La tienda telefónica
Concluía un artículo anterior con la frase 'Usuarios contra Telefónica' y es al revés. Creo que, por razones que se me escapan, la compañía, quizás de forma aleatoria, toma represalias contra los clientes a quienes tiene declarada una guerra sorda y sin cuartel. El asunto deja de afectarnos hasta que la necesidad nos pone en sus manos. Es como cuando la esposa avanza en el embarazo y no vemos más que mujeres grávidas por la calle. O si decidimos utilizar un bastón, nos cruzamos con docenas de madrileños claudicantes. Al revelarse el problema con nuestro teléfono comprobamos que el resto de las amistades lo ha padecido ya y la cuestión no se reduce a las averías en la línea y al escaso interés que muestran los servicios técnicos por repararlas (acerca de lo que podríamos escribir varios opúsculos), sino que, para eso estamos, se ofrece impúdicamente en su cara visible.
La Telefónica tiene varias tiendas en Madrid, donde ofrece la gama de sus productos, una de ellas sita en la plaza de Colón. Si piensan adquirir un modelo especial de teléfono o cambiar de móvil, me veo en la penosa coyuntura de desaconsejárselo, a menos que vayan a tiro hecho, escriban su pretensión en un papel, lo tiendan a uno de los dependientes y esperen con paciencia a que lo cobren y entreguen. Cualquier otra pretensión lleva implícita la amargura del fracaso. Tengo sabido que cuando en lugar público quien nos atiende es amable y comprensivo refleja la tónica general, con las excepciones que ustedes quieran. Un ejemplo vale más que no sé qué miles de otras cosas, y les voy a relatar el propio: en el mes de noviembre último, el aparato casero que incluía el contestador propio rindió el postrer aliento y me dispuse a reemplazarlo.

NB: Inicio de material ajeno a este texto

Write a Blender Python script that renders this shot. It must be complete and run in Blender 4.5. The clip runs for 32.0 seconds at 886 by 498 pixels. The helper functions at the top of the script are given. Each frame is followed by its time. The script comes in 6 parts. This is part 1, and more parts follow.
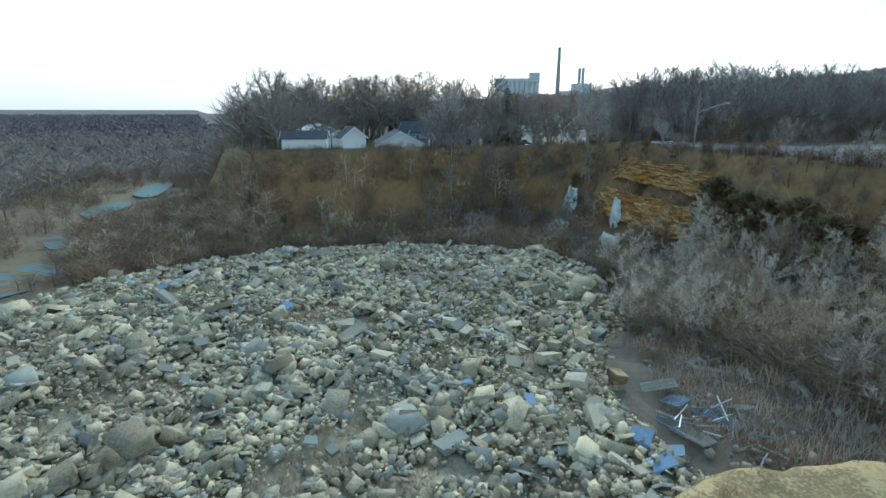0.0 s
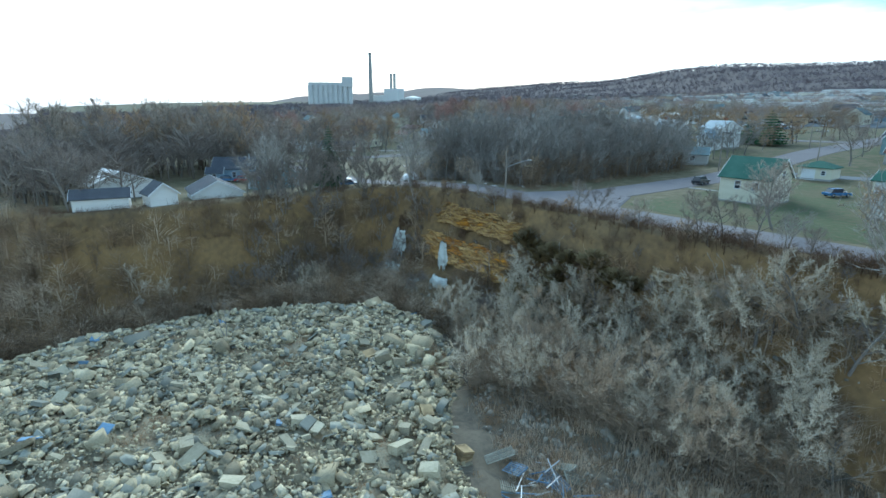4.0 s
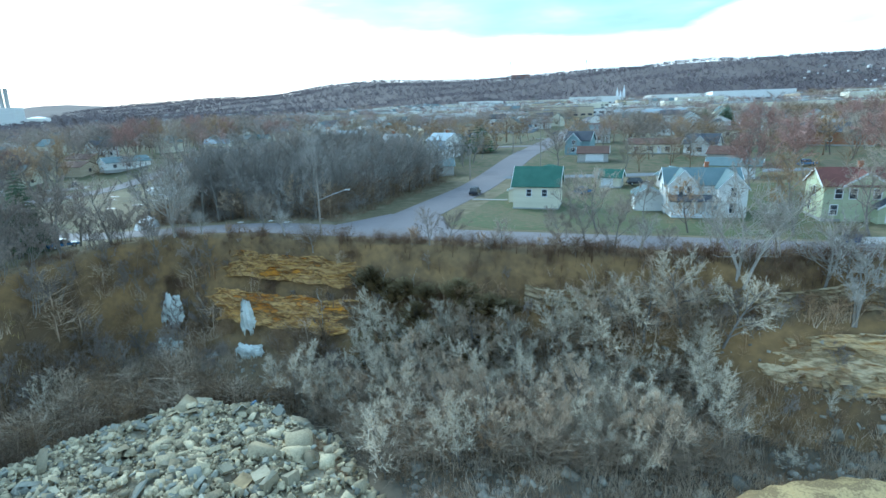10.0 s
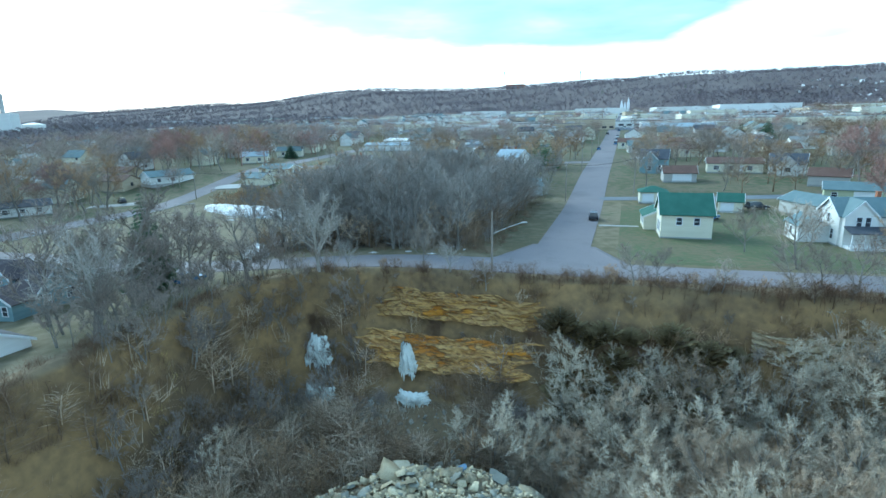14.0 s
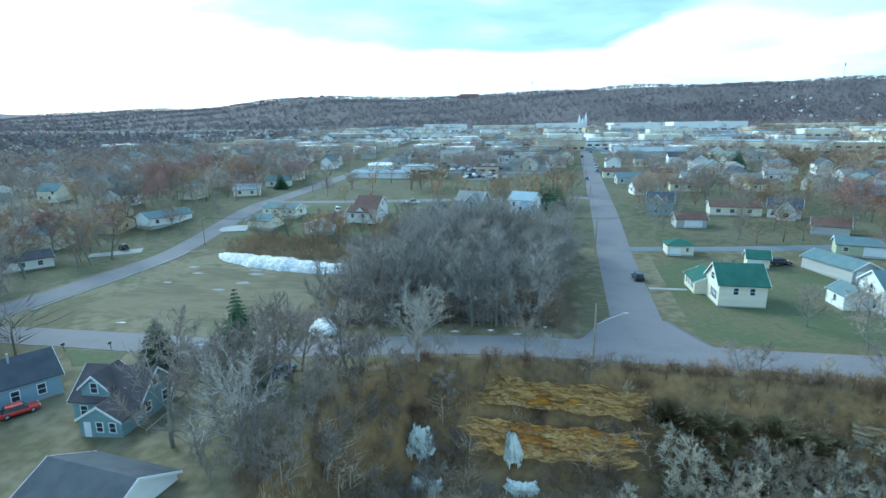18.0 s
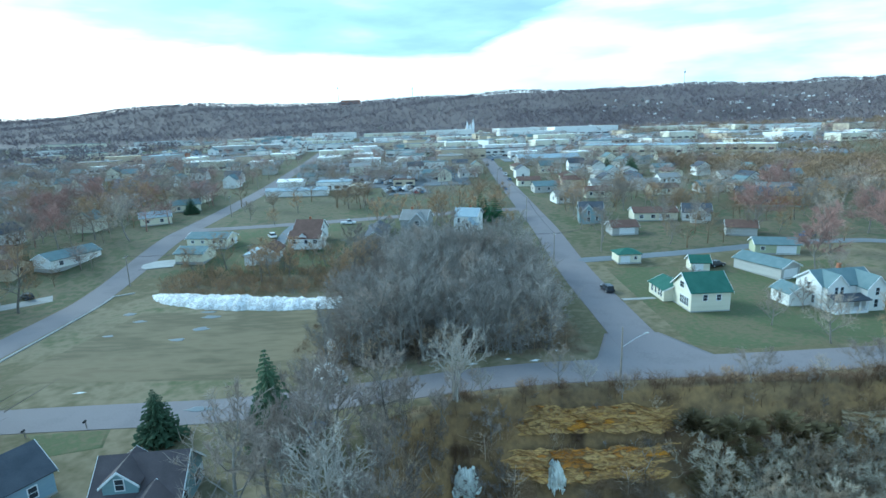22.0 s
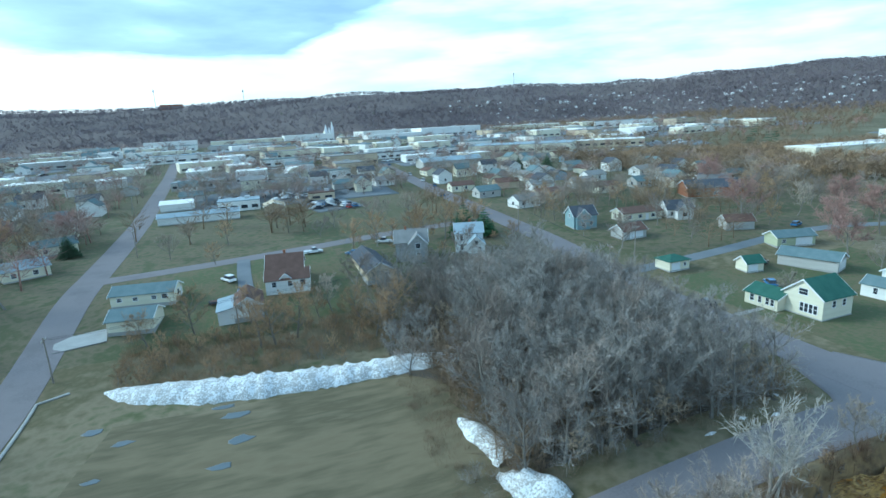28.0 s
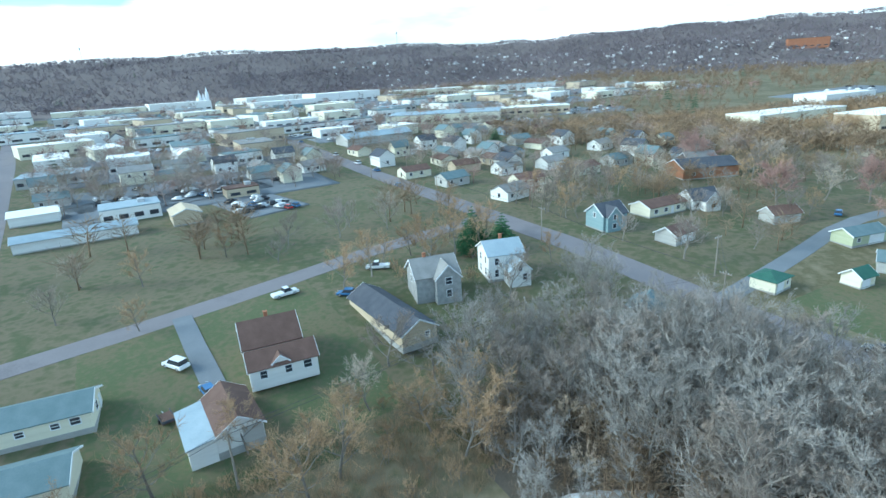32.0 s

En esa tienda me ofrecen un artilugio denominado 'famitel', sumamente publicitado. Su apariencia es atractiva, airosa, moderna, con limitada y cómoda autonomía. Atiendan mi consejo: no piquen. Al cabo de unas semanas dejó de funcionar, hube de llevarlo en una bolsa de papel y, tras mirarme con desconfianza y comprobar la tara, al estar en garantía, lo cambiaron por otro idéntico que duró bastante menos. Rehíce el camino, recuerdo que con la misma bolsa, para caer en manos de otro vendedor. Muy a regañadientes hizo el tercer reemplazo.
Éste ni siquiera funcionaba. Pasadas con holgura las 18 horas de recarga de batería, el artilugio seguía inerte. Cuarto viaje a la plaza de Colón, acarreando el dichoso teléfono y su peana, esta vez en otra bolsa de papel. Intenté ponerme al habla con la tienda, por si mi torpeza congénita había obviado algún trámite, pero nadie se ocupa de ese número (91 391 00 04, inténtenlo en horario normal). Mi talante suele ser apacible, en la relación con los contemporáneos, pero quizás traslucía cierta irritación en la voz cuando tendí aquel despojo de baquelita. La respuesta del empleado la reproduzco literalmente, pues era muy corta. Fue: 'Oiga, a mí no me habla usted en ese tono, porque no le atiendo'. Tardé unos segundos en comprender que me estaba amenazando y le eché una segunda ojeada: un joven de cabeza semirrapada, al que le faltarían sólo seis u ocho centímetros de estatura para desempeñar holgadamente el puesto de portero en una discoteca conflictiva. Un tipo fuerte. Ni una palabra de excusa en nombre de la empresa a la que estaba representando. Desapareció tras una puerta, quizás para consultar si debería echarme a patadas o verificar mi reclamación, y reapareció comprobando que el aparato era inservible.
Con disimulado regodeo puso en mi conocimiento: a) que, en efecto, se trataba de un cascajo, b) que no podía cambiármelo, porque carecían, en esos momentos, de existencias, c) que tampoco era canjeable por otro modelo, ni abonando la diferencia, remitiéndome a cláusula, en letra diminuta, que estipulaba la imposibilidad de cualquier permuta pasados siete días tras la adquisición. (La garantía cuenta desde el momento en que se compra, no afecta a los aparatos sustituidos, en caso alguno). Y d) tenía que llevármelo y esperar a que me anunciaran la reposición de material. Percibí el disgusto interior que le causaba no atizarme un mamporro. Carezco de datos para sospechar que estaba entregado a la competencia, pero el suyo no parecía un comportamiento extemporáneo en aquel ambiente. 'Telefónica, a su servicio'.